* _What you have to do_: Below is a listing to transcribe in full and exactly; keep the pictures out.

* _Data_:
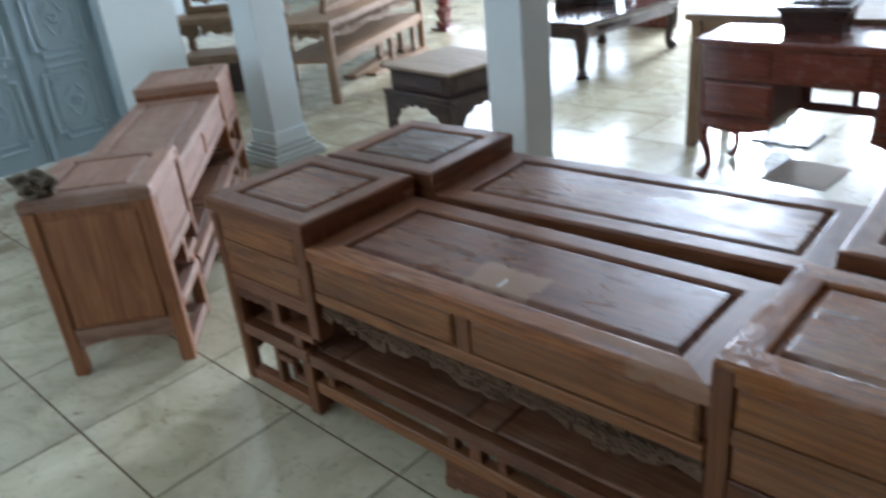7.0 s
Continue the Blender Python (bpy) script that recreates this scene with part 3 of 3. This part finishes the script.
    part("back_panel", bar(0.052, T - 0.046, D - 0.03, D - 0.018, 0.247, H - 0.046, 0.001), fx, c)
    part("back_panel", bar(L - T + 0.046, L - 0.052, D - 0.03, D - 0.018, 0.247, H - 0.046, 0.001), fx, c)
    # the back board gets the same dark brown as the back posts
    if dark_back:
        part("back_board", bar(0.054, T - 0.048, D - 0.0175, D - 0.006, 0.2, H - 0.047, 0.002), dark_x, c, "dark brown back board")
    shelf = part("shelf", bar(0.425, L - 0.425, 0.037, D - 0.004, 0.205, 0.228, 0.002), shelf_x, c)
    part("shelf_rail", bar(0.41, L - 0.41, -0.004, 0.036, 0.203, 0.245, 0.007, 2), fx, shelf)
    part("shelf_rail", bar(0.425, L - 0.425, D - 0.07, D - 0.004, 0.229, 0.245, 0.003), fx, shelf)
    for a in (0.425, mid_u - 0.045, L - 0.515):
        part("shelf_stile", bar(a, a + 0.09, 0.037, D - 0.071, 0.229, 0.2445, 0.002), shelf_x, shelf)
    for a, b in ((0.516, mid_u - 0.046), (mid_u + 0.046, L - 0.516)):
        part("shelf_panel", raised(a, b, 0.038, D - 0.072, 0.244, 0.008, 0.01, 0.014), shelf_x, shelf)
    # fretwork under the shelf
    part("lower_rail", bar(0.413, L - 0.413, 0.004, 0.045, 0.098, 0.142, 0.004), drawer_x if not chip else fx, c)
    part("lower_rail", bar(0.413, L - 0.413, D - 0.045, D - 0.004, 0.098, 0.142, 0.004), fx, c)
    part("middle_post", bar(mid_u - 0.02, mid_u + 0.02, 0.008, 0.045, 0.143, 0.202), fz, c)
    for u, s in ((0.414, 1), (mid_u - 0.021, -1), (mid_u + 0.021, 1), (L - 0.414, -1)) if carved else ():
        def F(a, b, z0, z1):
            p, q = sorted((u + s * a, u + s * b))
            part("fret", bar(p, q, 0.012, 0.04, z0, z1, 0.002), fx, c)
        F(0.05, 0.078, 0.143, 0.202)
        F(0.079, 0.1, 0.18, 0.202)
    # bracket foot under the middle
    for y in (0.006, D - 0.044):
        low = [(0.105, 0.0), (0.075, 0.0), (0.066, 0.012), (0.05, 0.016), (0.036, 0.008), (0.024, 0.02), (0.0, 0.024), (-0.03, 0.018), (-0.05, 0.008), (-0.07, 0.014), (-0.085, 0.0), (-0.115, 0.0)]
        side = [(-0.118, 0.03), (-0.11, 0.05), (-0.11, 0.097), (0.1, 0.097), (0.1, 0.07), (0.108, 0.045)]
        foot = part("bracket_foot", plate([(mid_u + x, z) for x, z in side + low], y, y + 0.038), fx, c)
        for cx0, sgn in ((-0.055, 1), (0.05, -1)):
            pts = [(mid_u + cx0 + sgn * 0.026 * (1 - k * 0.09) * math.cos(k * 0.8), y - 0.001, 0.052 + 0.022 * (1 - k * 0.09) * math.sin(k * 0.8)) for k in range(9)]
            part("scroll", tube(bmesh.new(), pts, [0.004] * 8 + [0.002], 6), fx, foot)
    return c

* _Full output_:
7.0 s
Continue the Blender Python (bpy) script that recreates this scene with part 3 of 3. This part finishes the script.
    part("back_panel", bar(0.052, T - 0.046, D - 0.03, D - 0.018, 0.247, H - 0.046, 0.001), fx, c)
    part("back_panel", bar(L - T + 0.046, L - 0.052, D - 0.03, D - 0.018, 0.247, H - 0.046, 0.001), fx, c)
    # the back board gets the same dark brown as the back posts
    if dark_back:
        part("back_board", bar(0.054, T - 0.048, D - 0.0175, D - 0.006, 0.2, H - 0.047, 0.002), dark_x, c, "dark brown back board")
    shelf = part("shelf", bar(0.425, L - 0.425, 0.037, D - 0.004, 0.205, 0.228, 0.002), shelf_x, c)
    part("shelf_rail", bar(0.41, L - 0.41, -0.004, 0.036, 0.203, 0.245, 0.007, 2), fx, shelf)
    part("shelf_rail", bar(0.425, L - 0.425, D - 0.07, D - 0.004, 0.229, 0.245, 0.003), fx, shelf)
    for a in (0.425, mid_u - 0.045, L - 0.515):
        part("shelf_stile", bar(a, a + 0.09, 0.037, D - 0.071, 0.229, 0.2445, 0.002), shelf_x, shelf)
    for a, b in ((0.516, mid_u - 0.046), (mid_u + 0.046, L - 0.516)):
        part("shelf_panel", raised(a, b, 0.038, D - 0.072, 0.244, 0.008, 0.01, 0.014), shelf_x, shelf)
    # fretwork under the shelf
    part("lower_rail", bar(0.413, L - 0.413, 0.004, 0.045, 0.098, 0.142, 0.004), drawer_x if not chip else fx, c)
    part("lower_rail", bar(0.413, L - 0.413, D - 0.045, D - 0.004, 0.098, 0.142, 0.004), fx, c)
    part("middle_post", bar(mid_u - 0.02, mid_u + 0.02, 0.008, 0.045, 0.143, 0.202), fz, c)
    for u, s in ((0.414, 1), (mid_u - 0.021, -1), (mid_u + 0.021, 1), (L - 0.414, -1)) if carved else ():
        def F(a, b, z0, z1):
            p, q = sorted((u + s * a, u + s * b))
            part("fret", bar(p, q, 0.012, 0.04, z0, z1, 0.002), fx, c)
        F(0.05, 0.078, 0.143, 0.202)
        F(0.079, 0.1, 0.18, 0.202)
    # bracket foot under the middle
    for y in (0.006, D - 0.044):
        low = [(0.105, 0.0), (0.075, 0.0), (0.066, 0.012), (0.05, 0.016), (0.036, 0.008), (0.024, 0.02), (0.0, 0.024), (-0.03, 0.018), (-0.05, 0.008), (-0.07, 0.014), (-0.085, 0.0), (-0.115, 0.0)]
        side = [(-0.118, 0.03), (-0.11, 0.05), (-0.11, 0.097), (0.1, 0.097), (0.1, 0.07), (0.108, 0.045)]
        foot = part("bracket_foot", plate([(mid_u + x, z) for x, z in side + low], y, y + 0.038), fx, c)
        for cx0, sgn in ((-0.055, 1), (0.05, -1)):
            pts = [(mid_u + cx0 + sgn * 0.026 * (1 - k * 0.09) * math.cos(k * 0.8), y - 0.001, 0.052 + 0.022 * (1 - k * 0.09) * math.sin(k * 0.8)) for k in range(9)]
            part("scroll", tube(bmesh.new(), pts, [0.004] * 8 + [0.002], 6), fx, foot)
    return c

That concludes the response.